Information shown:
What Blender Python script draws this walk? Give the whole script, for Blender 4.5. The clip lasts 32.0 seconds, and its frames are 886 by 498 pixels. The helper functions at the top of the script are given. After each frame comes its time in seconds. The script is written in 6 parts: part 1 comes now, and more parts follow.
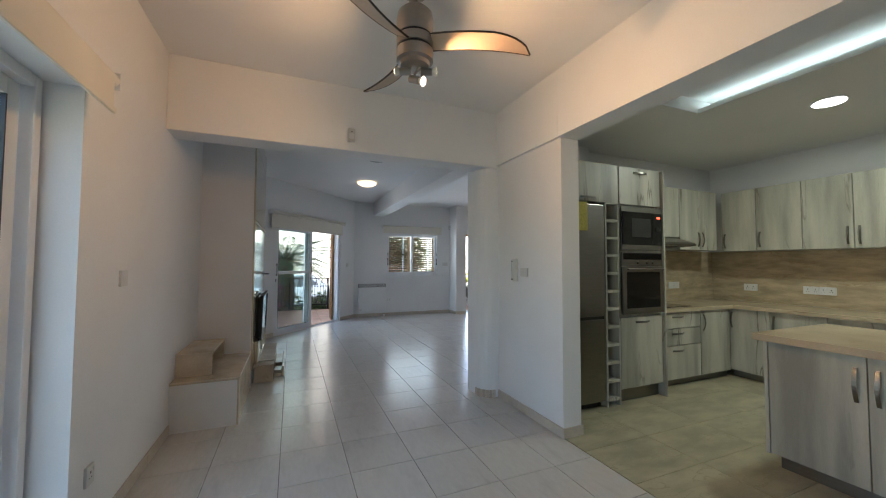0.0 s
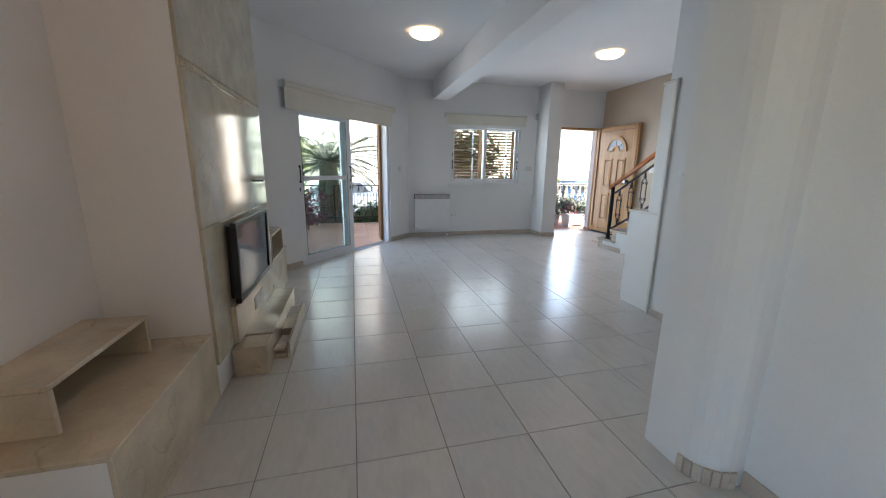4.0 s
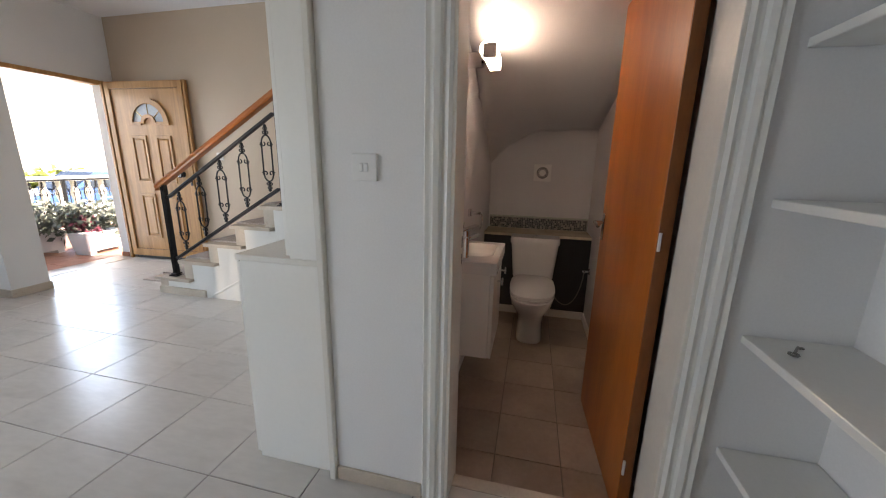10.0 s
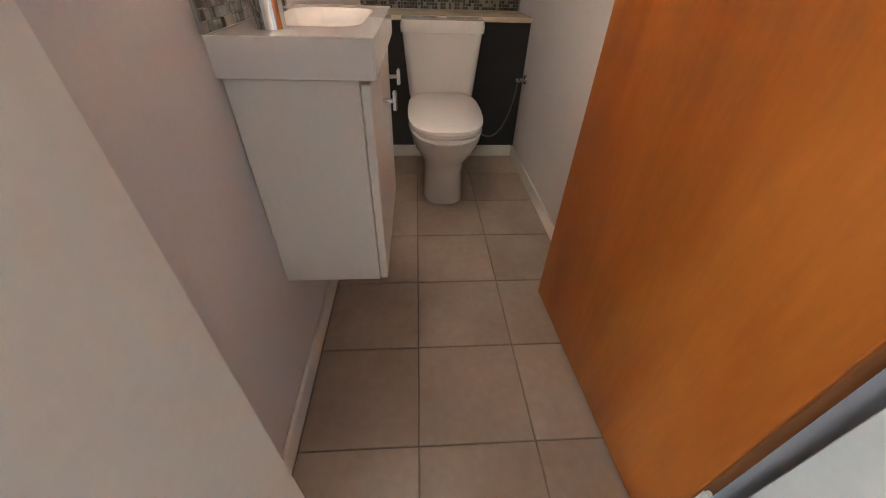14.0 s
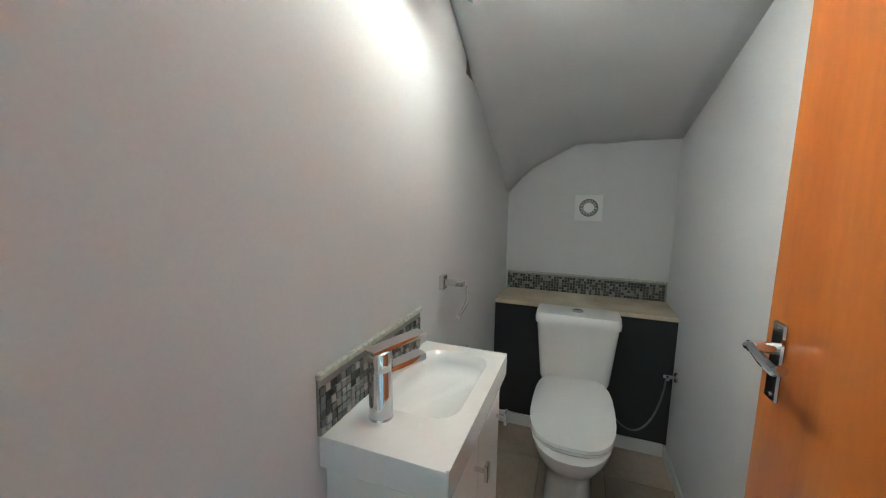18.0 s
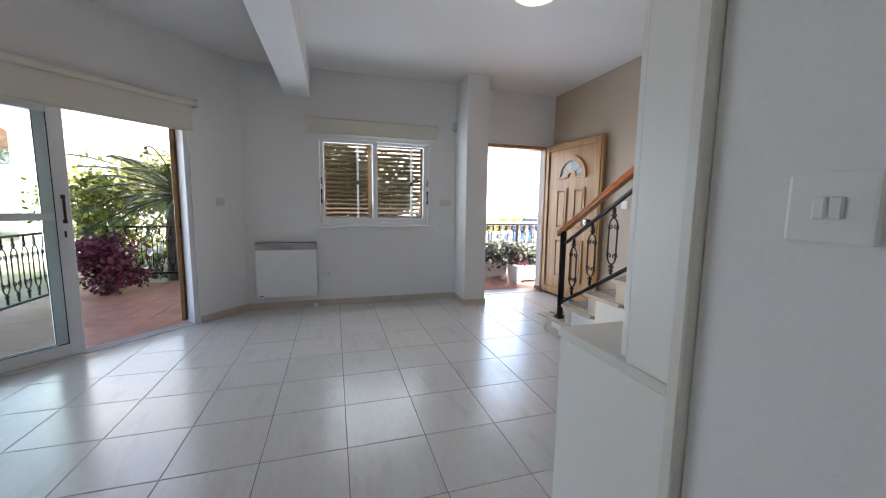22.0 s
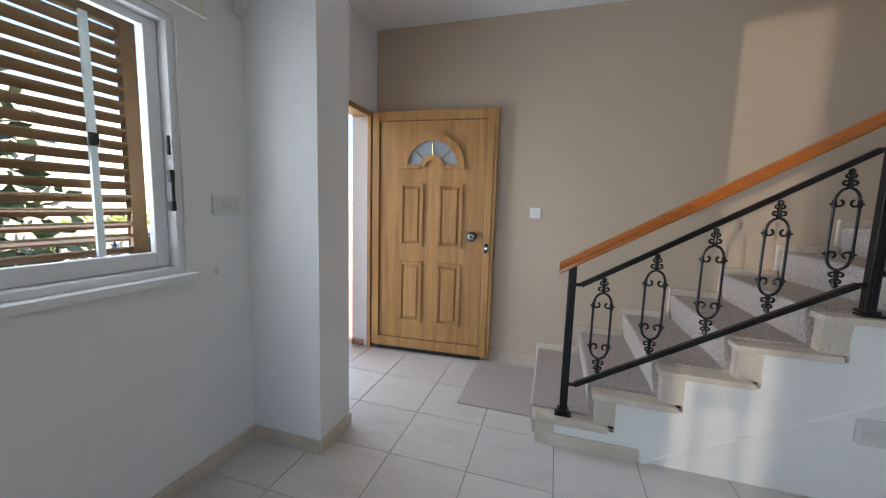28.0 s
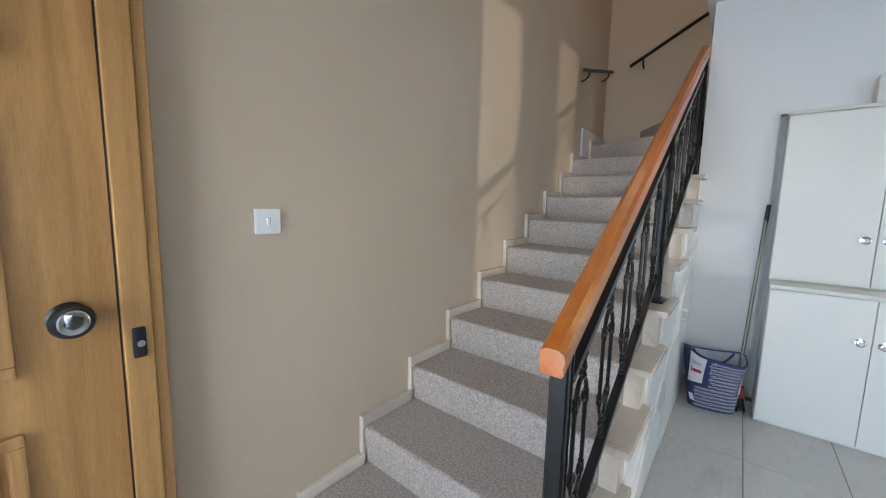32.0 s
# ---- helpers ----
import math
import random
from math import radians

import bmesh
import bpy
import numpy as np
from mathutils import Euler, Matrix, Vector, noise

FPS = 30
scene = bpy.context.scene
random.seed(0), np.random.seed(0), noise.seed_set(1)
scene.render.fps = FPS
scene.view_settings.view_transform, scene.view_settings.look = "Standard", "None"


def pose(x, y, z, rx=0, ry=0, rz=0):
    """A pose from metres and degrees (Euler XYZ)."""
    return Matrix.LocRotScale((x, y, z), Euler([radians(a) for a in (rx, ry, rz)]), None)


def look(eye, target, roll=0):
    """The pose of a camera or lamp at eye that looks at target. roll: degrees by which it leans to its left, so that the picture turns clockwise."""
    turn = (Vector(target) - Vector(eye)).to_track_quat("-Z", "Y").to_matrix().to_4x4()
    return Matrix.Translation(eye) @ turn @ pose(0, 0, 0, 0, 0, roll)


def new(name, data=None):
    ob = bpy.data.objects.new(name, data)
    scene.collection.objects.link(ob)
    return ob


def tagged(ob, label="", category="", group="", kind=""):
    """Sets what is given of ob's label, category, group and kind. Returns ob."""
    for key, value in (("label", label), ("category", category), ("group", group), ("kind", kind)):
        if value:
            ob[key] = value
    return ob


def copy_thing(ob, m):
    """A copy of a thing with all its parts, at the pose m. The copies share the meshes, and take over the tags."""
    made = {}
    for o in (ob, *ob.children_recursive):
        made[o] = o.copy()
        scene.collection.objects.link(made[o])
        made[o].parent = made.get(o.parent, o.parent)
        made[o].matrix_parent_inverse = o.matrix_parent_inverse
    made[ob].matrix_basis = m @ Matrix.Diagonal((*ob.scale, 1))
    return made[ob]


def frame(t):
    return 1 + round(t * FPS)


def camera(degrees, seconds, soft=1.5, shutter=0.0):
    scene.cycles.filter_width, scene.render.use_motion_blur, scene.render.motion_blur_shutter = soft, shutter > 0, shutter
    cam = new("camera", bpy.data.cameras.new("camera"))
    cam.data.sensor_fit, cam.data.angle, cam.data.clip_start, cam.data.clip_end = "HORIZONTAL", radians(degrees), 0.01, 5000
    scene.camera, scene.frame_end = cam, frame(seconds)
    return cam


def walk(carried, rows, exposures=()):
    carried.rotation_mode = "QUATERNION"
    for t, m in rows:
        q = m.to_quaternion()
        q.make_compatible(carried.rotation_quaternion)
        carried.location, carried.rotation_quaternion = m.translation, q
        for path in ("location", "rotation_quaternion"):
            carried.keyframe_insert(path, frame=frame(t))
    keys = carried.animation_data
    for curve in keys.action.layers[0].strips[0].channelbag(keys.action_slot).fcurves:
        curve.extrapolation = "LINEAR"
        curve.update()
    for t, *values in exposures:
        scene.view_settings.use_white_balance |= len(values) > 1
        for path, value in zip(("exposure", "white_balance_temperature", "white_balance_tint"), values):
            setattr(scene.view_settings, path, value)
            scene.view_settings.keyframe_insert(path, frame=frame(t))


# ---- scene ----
cam = camera(101.2, 32.0, soft=1.1)
PATH = [
    (0, (1.34, 1.012, 1.3), (2.108, 2.857, 1.38), 0.2),
    (0.5, (1.387, 1.241, 1.258), (2.157, 3.085, 1.181), 0.4),
    (1, (1.456, 1.436, 1.321), (2.225, 3.272, 1.124), 0.5),
    (1.5, (1.419, 1.73, 1.3), (2.179, 3.559, 1.022), 0.6),
    (2, (1.494, 2.028, 1.269), (2.2, 3.87, 0.939), 0.3),
    (2.5, (1.522, 2.304, 1.245), (2.088, 4.185, 0.87), 0.7),
    (3, (1.518, 2.579, 1.254), (2.052, 4.461, 0.837), 0.8),
    (3.5, (1.637, 2.894, 1.263), (2.106, 4.792, 0.839), 0.6),
    (5.5, (1.832, 4.084, 1.248), (2.367, 5.954, 0.782), 1.2),
    (6, (1.947, 4.334, 1.245), (2.669, 6.138, 0.772), 1.2),
    (6.5, (2.08, 4.563, 1.239), (2.966, 6.293, 0.77), 1.5),
    (7, (2.137, 4.762, 1.253), (3.277, 6.338, 0.789), 1.6),
    (7.5, (2.25, 4.889, 1.245), (3.636, 6.256, 0.786), 1.4),
    (8, (2.469, 4.984, 1.251), (3.969, 6.227, 0.799), 1.0),
    (8.5, (2.658, 5.115, 1.253), (4.306, 6.149, 0.79), 1.2),
    (9, (2.785, 5.195, 1.239), (4.576, 5.951, 0.77), 1.4),
    (9.5, (3.0, 5.145, 1.256), (4.866, 5.695, 0.79), 1.1),
    (10, (3.187, 5.087, 1.256), (5.079, 5.543, 0.795), 1.1),
    (10.5, (3.392, 5.13, 1.242), (5.319, 5.419, 0.792), 1.1),
    (11, (3.544, 5.141, 1.17), (5.465, 5.238, 0.621), 0.7),
    (11.5, (3.673, 5.103, 1.094), (5.512, 5.146, 0.31), 0.4),
    (12, (3.754, 5.093, 1.037), (5.479, 5.102, 0.026), 0.9),
    (12.5, (3.872, 5.113, 0.982), (5.48, 5.102, -0.207), 1.3),
    (13, (4.023, 5.123, 0.918), (5.562, 5.047, -0.357), 2.3),
    (13.5, (4.154, 5.165, 0.859), (5.693, 5.064, -0.414), 1.9),
    (15.5, (4.519, 5.144, 1.048), (6.275, 5.036, 0.097), 1.5),
    (16, (4.573, 5.15, 1.117), (6.424, 5.106, 0.36), 1.0),
    (16.5, (4.603, 5.154, 1.188), (6.528, 5.23, 0.649), 0.8),
    (17, (4.595, 5.147, 1.249), (6.541, 5.414, 0.876), 0.6),
    (17.5, (4.502, 5.09, 1.254), (6.389, 5.695, 0.982), 0.2),
    (18, (4.414, 5.054, 1.221), (6.269, 5.75, 0.949), 0.8),
    (18.5, (4.316, 5.041, 1.203), (6.17, 5.74, 0.937), 0.7),
    (19, (4.23, 5.02, 1.189), (6.073, 5.746, 0.917), 0.7),
    (19.5, (4.129, 5.012, 1.176), (5.931, 5.838, 0.906), 0.6),
    (20, (4.014, 5.05, 1.181), (5.704, 6.086, 0.918), 0.1),
    (20.5, (3.927, 5.11, 1.179), (5.395, 6.447, 0.94), -0.1),
    (21, (3.828, 5.171, 1.163), (4.998, 6.78, 0.96), 0.2),
    (21.5, (3.765, 5.249, 1.136), (4.605, 7.053, 0.941), 0.3),
    (22, (3.708, 5.325, 1.233), (4.28, 7.228, 1.003), 0.7),
    (22.5, (3.672, 5.361, 1.191), (4.054, 7.313, 0.979), 0.7),
    (23, (3.678, 5.445, 1.22), (3.98, 7.41, 1.001), 0.9),
    (23.5, (3.684, 5.544, 1.236), (3.924, 7.516, 1.009), 0.9),
    (24, (3.611, 5.765, 1.229), (3.95, 7.724, 1.009), 1.2),
    (24.5, (3.665, 6.014, 1.249), (4.291, 7.9, 1.023), 1.1),
    (25, (3.639, 6.355, 1.295), (4.425, 8.178, 1.056), 1.1),
    (25.5, (3.593, 6.712, 1.277), (4.635, 8.404, 1.045), 1.4),
    (27.5, (3.682, 8.169, 1.301), (5.435, 9.103, 1.067), 1.2),
    (28, (3.744, 8.449, 1.315), (5.644, 9.026, 1.079), 1.7),
    (28.5, (4.002, 8.727, 1.333), (5.972, 8.969, 1.086), 1.4),
    (29, (4.18, 8.954, 1.334), (6.165, 8.893, 1.098), 1.6),
    (29.5, (4.339, 9.136, 1.33), (6.265, 8.655, 1.088), 1.6),
    (30, (4.571, 9.262, 1.339), (6.41, 8.509, 1.106), 1.4),
    (30.5, (4.757, 9.398, 1.367), (6.457, 8.371, 1.131), 1.5),
    (31, (4.948, 9.411, 1.355), (6.462, 8.125, 1.12), 1.4),
    (31.5, (5.236, 9.268, 1.355), (6.625, 7.849, 1.117), 1.1),
    (32, (5.519, 9.187, 1.345), (6.771, 7.645, 1.108), 1.3),
]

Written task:
Starting at the line that holds "for t, *values", copy each line exactly and stop after the line that holds "scene.view_settings.keyframe_insert(path, frame=frame(t))".

Exercise answer:
    for t, *values in exposures:
        scene.view_settings.use_white_balance |= len(values) > 1
        for path, value in zip(("exposure", "white_balance_temperature", "white_balance_tint"), values):
            setattr(scene.view_settings, path, value)
            scene.view_settings.keyframe_insert(path, frame=frame(t))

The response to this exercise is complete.